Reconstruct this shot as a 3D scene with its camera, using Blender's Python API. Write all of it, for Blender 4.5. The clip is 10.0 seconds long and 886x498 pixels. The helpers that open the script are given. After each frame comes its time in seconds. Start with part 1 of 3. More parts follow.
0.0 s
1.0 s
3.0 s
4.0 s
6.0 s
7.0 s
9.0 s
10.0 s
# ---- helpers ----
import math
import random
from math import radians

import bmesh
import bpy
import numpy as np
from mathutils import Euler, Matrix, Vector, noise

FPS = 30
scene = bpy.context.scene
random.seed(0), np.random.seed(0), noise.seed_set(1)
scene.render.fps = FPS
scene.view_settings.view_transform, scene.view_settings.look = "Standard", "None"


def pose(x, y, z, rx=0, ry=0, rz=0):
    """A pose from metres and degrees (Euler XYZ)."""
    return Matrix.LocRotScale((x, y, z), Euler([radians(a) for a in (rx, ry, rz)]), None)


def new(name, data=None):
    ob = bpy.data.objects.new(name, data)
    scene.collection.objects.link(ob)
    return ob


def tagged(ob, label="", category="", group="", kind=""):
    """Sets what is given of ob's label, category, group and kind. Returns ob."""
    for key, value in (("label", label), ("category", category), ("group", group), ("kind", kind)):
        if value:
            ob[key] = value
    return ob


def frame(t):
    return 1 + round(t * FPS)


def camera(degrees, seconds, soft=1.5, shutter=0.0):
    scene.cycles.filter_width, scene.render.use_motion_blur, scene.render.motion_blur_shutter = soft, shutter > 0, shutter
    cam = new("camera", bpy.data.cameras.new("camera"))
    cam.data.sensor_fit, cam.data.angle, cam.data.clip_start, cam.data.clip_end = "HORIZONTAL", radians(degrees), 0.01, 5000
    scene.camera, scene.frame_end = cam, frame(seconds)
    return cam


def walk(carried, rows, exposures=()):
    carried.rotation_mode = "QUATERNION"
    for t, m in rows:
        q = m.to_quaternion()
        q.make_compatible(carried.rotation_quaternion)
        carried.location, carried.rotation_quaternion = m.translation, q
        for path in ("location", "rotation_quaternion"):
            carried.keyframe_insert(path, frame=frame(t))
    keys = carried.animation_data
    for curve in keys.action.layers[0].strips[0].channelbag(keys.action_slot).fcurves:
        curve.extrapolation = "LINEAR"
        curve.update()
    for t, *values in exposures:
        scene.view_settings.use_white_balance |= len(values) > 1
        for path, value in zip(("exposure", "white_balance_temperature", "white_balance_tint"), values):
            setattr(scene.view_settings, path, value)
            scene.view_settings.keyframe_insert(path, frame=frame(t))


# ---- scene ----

==

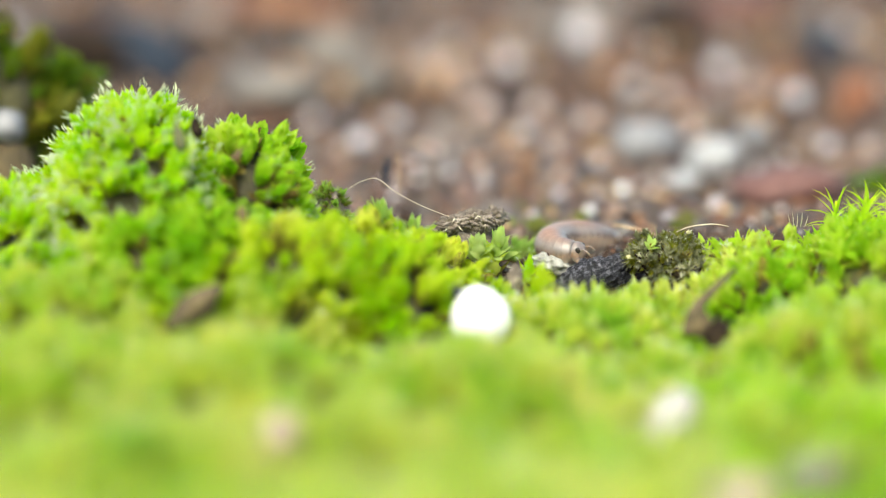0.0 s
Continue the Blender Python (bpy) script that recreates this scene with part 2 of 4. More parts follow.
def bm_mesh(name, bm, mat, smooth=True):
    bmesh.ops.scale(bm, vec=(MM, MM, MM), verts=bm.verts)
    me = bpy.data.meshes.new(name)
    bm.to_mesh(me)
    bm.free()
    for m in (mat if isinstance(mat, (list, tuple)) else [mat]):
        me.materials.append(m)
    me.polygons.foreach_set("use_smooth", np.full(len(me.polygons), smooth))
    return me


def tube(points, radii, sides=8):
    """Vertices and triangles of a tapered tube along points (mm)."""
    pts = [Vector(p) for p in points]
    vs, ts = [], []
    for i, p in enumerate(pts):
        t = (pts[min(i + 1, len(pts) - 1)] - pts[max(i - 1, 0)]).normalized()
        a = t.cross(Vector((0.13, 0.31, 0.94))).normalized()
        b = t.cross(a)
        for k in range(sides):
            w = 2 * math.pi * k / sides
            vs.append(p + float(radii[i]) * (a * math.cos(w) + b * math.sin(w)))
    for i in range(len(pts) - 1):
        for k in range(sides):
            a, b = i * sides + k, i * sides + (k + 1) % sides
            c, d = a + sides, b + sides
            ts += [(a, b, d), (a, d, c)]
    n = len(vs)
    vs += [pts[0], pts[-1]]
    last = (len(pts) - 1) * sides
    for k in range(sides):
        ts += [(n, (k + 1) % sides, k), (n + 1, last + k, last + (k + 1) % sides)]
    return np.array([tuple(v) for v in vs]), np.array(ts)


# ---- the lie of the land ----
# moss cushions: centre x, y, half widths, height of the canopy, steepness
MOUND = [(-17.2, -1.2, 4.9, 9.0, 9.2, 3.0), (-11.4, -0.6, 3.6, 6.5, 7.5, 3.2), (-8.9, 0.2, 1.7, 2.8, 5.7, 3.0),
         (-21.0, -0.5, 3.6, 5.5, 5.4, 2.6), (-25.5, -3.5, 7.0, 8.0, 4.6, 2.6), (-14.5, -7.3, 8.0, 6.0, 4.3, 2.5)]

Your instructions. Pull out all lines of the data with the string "Python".

Exercise solution.
Reconstruct this shot as a 3D scene with its camera, using Blender's Python API. Write all of it, for Blender 4.5. The clip is 10.0 seconds long and 886x498 pixels. The helpers that open the script are given. After each frame comes its time in seconds. Start with part 1 of 3. More parts follow.
Continue the Blender Python (bpy) script that recreates this scene with part 2 of 4. More parts follow.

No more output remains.